To: mgs@Autox.Team.Net, ulix@u.washington.edu
Subject: Re: More Carb discussion -Reply
From: Bill Eastman <william.eastman@medtronic.com>
Date: Tue, 17 Jun 1997 17:06:20 -0500
Previous message:

> The signal that they use to position the needle is outside of the
throttle
> butterfly and, therefore, does not compensate for changes in manifold
> vacuum.  Manifold vacuum is a primary indicator of engine load.  An
engine
> at low rpm with the throttle wide open (low vacuum, high load) and an

So you are saying that throttle position has no influence on the signal
you mention?  By opening the throttle more, this signal does not get
exposed to more manifold vacuum?>snip

Ulix,

SU carburators are called constant velocity but they are more accurately
constant depression carburators.  Assuming no pressure loss in the filter,
the position of the dashpot and needle is adjusted to maintain a constant
pressure difference between atmosphere (the front of the dashpot piston)
and the venturi (the bottom of the dashpot piston).  Both of these are
outside of the throttle butterfly so throttle position has no direct effect
on either signal.  This signal (pressure difference) is generated
exclusively by the venturi effect of the dashpot cylinder and this is
dependant primarily on the mass volume of air moving thru the venturi.  
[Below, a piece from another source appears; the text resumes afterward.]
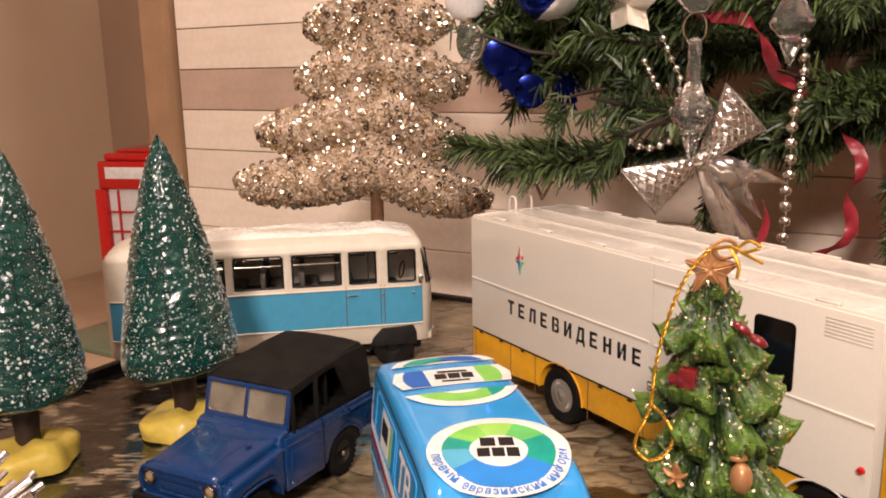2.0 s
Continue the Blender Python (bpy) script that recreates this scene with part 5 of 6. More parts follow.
# ---------- glitter tree ----------
def puff(bm, rows, depth, nv=14):
    """A cushion between an upper and a lower edge: rows of (x, z_low, z_high, thickness)."""
    grid = []
    for x, lo, hi, th in rows:
        line = []
        for k in range(nv * 2):
            a = math.pi * 2 * k / (nv * 2)
            z = (lo + hi) / 2 + (hi - lo) / 2 * math.cos(a)
            y = th * math.sin(a)
            d = noise.noise(Vector((x * 0.09, y * 0.09 + 3, z * 0.09))) * 1.8 + noise.noise(Vector((x * 0.3, y * 0.3, z * 0.3))) * 0.9
            line.append(bm.verts.new((x, y + d * math.copysign(1, math.sin(a) + 1e-9), z + d * 0.6)))
        grid.append(line)
    m = nv * 2
    for p, q in zip(grid, grid[1:]):
        for k in range(m):
            bm.faces.new((p[k], p[(k + 1) % m], q[(k + 1) % m], q[k]))
    bm.faces.new(grid[0]), bm.faces.new(grid[-1][::-1])


def glitter_tree():
    t = thing("glitter_tree", pose(-0.0505, 0.556, -0.001), "champagne gold glitter fabric tree with sequins on a wooden stem", "ornament tree")
    tiers = [  # left tip x, z, right tip x, z, bottom sag, notch height, top height, thickness, tip half height
        (-93, 93, 77, 79, 8, 84, 134, 16, 9.5), (-77, 125, 60, 118, 4, 112, 166, 16, 10.5), (-50, 157, 63, 155, 4, 145, 200, 15, 10.5), (-43, 190, 53, 191, 4, 178, 228, 14, 9.0),
        (-34, 221, 41, 221, 3, 211, 256, 12, 8.0), (-23, 247, 27, 247, 2, 240, 276, 10, 7.0)]
    rnd = random.Random(5)
    for k, (xl, zl, xr, zr, sag, notch, top, th, end_h) in enumerate(tiers):
        bm = bmesh.new()
        rows = []
        nx = 46
        for i in range(nx + 1):
            f = -math.cos(math.pi * i / nx)
            x = -f * xl if f < 0 else f * xr
            u = abs(f)
            tipz = zl if f < 0 else zr
            span = abs(xl if f < 0 else xr)
            hi = tipz + end_h + (top - tipz - end_h) * (1 - u) ** 1.55
            lo = tipz - end_h + (notch - tipz + end_h) * (1 - u) ** 1.25 - sag * math.sin(math.pi * u)
            u0 = 1 - 2.3 * end_h / span
            e = math.sqrt(max(0.0, 1 - (max(0.0, u - u0) / (1 - u0)) ** 2.3))
            mid = (lo + hi) / 2 + (2.0 if u > u0 else 0) * (1 - e)
            lo, hi = mid - (mid - lo) * max(0.06, e), mid + (hi - mid) * max(0.06, e)
            rows.append((x, lo, hi, th * (0.62 + 0.38 * (1 - u ** 2)) * max(0.10, e)))
        puff(bm, rows, th)
        tier = part("tier", bm, M["glitter"], t, "puffy glittered tier", sharp=80)
        # sequins and coarse flakes over the tier
        for word, count, smin, smax, mat in (("sequin", 170, 1.3, 2.7, M["sequin"]), ("flake", 800, 0.3, 0.85, M["flake"]), ("dark_sequin", 60, 1.3, 2.2, M["flake_dark"])):
            bm = bmesh.new()
            for _ in range(count):
                r = rows[rnd.randrange(5, nx - 4)]
                a = rnd.uniform(math.pi * 1.02, math.pi * 1.98)
                c = Vector((r[0] + rnd.uniform(-1, 1), r[3] * math.sin(a) * 1.02 - 1.0, (r[1] + r[2]) / 2 + (r[2] - r[1]) / 2 * math.cos(a)))
                d = Vector((rnd.gauss(0, 0.4), -1 + rnd.gauss(0, 0.3), rnd.gauss(0.1, 0.4) + 0.6 * math.cos(a))).normalized()
                x_ = d.orthogonal().normalized()
                y_ = d.cross(x_)
                s = rnd.uniform(smin, smax)
                n = 5 if word == "flake" else 9
                lo = [bm.verts.new(c + (x_ * math.cos(2 * math.pi * q / n) + y_ * math.sin(2 * math.pi * q / n)) * s) for q in range(n)]
                if word == "flake":
                    bm.faces.new(lo)
                else:
                    inn = [bm.verts.new(c + d * -0.3 + (x_ * math.cos(2 * math.pi * q / n) + y_ * math.sin(2 * math.pi * q / n)) * s * 0.4) for q in range(n)]
                    for q in range(n):
                        bm.faces.new((lo[q], lo[(q + 1) % n], inn[(q + 1) % n], inn[q]))
            tagged(part(word, bm, mat, tier, smooth=False), kind="stuff")
    bm = tube(bmesh.new(), [(0, 0, 0), (0, 0, 40), (0, 0, 120), (0, 0, 250)], [4.6, 4.4, 4.2, 3.0], 14)
    part("stem", bm, M["stem_wood"], t, "brown wooden stem")
    bm = lathe(bmesh.new(), [(0, 0), (26, 0), (27, 2), (26, 7), (22, 9), (5, 10), (0, 10)], 36)
    part("base", bm, M["stem_wood"], t, "round wooden base")
    return t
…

At low speeds and high loads the engine will be at high volumetric
efficiency because, with an open throttle, the manifold vacuum will be very
low so the cylinders will fill more completely.  However, due to the low
rpm, the total amount of air flow will also be fairly low so the dashpot
won't lift very high and not a lot of fuel will be delivered.  At cruise,
the manifold vacuum will be higher so cylinder filling would be much less
efficient so, even though the engine is running faster, it is not consuming
any more air and the dashpot level would be the same as the low speed, high
load situation.  The engine would recieve the same mixture even though it
could tolerate a much leaner one at cruise or demands a much richer one at
full power.  You can only choose one setting so you should tune for worst
case (high load) which means that SU's cruise rich.

I am sorry if this dissapoints anyone (I mean no personal disrespect to
anyone but it does seem that anytime a shortcoming of British engineering
is pointed out people get defensive).  Carburators are always a compromise
and even the best is only perfect in two or three narrow loading
conditions.  As I said before I think SU's are a very elegant solution to a
complex problem.  They have very few moving parts and provide excellent
driveability when properly tuned.  Another carburator would only be trading
compromises.  If you really want to improve efficiency, I am sure that
there are companies out there who would be more than happy to trade some
negotiable assets for a closed loop programmable fuel injection system and
the dyno time to tune it.  Then your MG would run just like a M**ta ;-)

Regards,
Bill Eastman
61 MGA with character and modern iron with none.